Work to be completed: Exclude the pictures and reproduce the remaining data exactly as written.
╭──
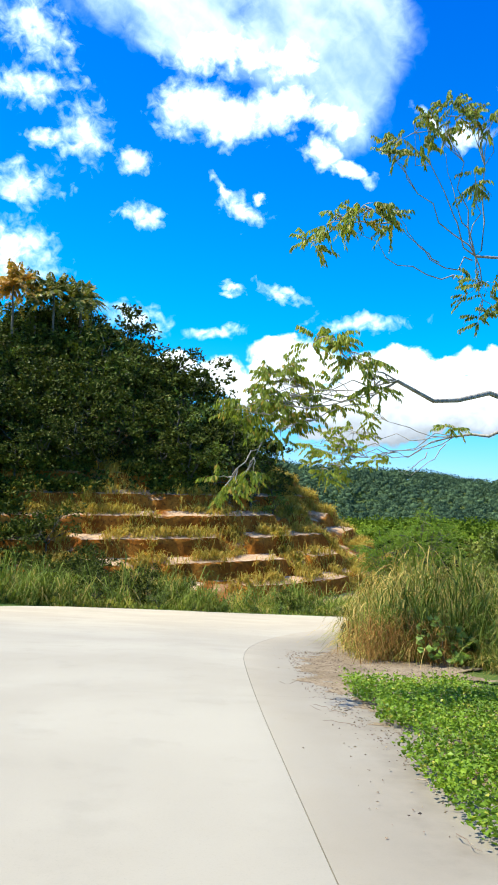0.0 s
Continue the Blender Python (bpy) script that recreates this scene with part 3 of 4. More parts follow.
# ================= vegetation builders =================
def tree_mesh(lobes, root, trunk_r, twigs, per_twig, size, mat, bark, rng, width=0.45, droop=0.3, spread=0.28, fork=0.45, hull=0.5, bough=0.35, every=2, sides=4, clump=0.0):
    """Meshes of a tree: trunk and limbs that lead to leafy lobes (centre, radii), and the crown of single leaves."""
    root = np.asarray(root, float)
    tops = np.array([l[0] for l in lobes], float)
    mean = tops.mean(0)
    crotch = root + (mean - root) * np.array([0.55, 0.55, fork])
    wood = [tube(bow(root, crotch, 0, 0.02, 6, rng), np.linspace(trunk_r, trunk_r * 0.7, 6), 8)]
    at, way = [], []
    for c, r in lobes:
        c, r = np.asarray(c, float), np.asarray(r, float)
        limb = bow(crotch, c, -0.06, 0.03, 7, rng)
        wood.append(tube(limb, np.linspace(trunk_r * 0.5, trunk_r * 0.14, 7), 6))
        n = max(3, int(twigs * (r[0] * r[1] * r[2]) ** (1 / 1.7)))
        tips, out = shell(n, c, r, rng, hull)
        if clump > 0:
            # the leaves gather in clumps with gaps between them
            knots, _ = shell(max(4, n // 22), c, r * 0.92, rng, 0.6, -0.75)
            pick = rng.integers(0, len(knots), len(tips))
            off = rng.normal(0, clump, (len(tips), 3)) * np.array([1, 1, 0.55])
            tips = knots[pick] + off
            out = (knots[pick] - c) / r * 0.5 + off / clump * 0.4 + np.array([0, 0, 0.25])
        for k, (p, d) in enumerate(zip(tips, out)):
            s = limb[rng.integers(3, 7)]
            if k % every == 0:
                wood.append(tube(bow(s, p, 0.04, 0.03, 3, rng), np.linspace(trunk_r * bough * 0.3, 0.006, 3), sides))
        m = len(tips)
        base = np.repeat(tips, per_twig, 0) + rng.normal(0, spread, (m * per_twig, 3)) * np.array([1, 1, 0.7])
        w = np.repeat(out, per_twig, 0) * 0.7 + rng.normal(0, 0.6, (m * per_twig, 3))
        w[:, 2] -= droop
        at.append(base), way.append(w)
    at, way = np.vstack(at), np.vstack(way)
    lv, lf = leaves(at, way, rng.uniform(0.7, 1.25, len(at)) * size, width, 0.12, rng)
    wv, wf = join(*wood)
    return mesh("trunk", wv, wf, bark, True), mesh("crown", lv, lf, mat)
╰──
The response:
0.0 s
Continue the Blender Python (bpy) script that recreates this scene with part 3 of 4. More parts follow.
# ================= vegetation builders =================
def tree_mesh(lobes, root, trunk_r, twigs, per_twig, size, mat, bark, rng, width=0.45, droop=0.3, spread=0.28, fork=0.45, hull=0.5, bough=0.35, every=2, sides=4, clump=0.0):
    """Meshes of a tree: trunk and limbs that lead to leafy lobes (centre, radii), and the crown of single leaves."""
    root = np.asarray(root, float)
    tops = np.array([l[0] for l in lobes], float)
    mean = tops.mean(0)
    crotch = root + (mean - root) * np.array([0.55, 0.55, fork])
    wood = [tube(bow(root, crotch, 0, 0.02, 6, rng), np.linspace(trunk_r, trunk_r * 0.7, 6), 8)]
    at, way = [], []
    for c, r in lobes:
        c, r = np.asarray(c, float), np.asarray(r, float)
        limb = bow(crotch, c, -0.06, 0.03, 7, rng)
        wood.append(tube(limb, np.linspace(trunk_r * 0.5, trunk_r * 0.14, 7), 6))
        n = max(3, int(twigs * (r[0] * r[1] * r[2]) ** (1 / 1.7)))
        tips, out = shell(n, c, r, rng, hull)
        if clump > 0:
            # the leaves gather in clumps with gaps between them
            knots, _ = shell(max(4, n // 22), c, r * 0.92, rng, 0.6, -0.75)
            pick = rng.integers(0, len(knots), len(tips))
            off = rng.normal(0, clump, (len(tips), 3)) * np.array([1, 1, 0.55])
            tips = knots[pick] + off
            out = (knots[pick] - c) / r * 0.5 + off / clump * 0.4 + np.array([0, 0, 0.25])
        for k, (p, d) in enumerate(zip(tips, out)):
            s = limb[rng.integers(3, 7)]
            if k % every == 0:
                wood.append(tube(bow(s, p, 0.04, 0.03, 3, rng), np.linspace(trunk_r * bough * 0.3, 0.006, 3), sides))
        m = len(tips)
        base = np.repeat(tips, per_twig, 0) + rng.normal(0, spread, (m * per_twig, 3)) * np.array([1, 1, 0.7])
        w = np.repeat(out, per_twig, 0) * 0.7 + rng.normal(0, 0.6, (m * per_twig, 3))
        w[:, 2] -= droop
        at.append(base), way.append(w)
    at, way = np.vstack(at), np.vstack(way)
    lv, lf = leaves(at, way, rng.uniform(0.7, 1.25, len(at)) * size, width, 0.12, rng)
    wv, wf = join(*wood)
    return mesh("trunk", wv, wf, bark, True), mesh("crown", lv, lf, mat)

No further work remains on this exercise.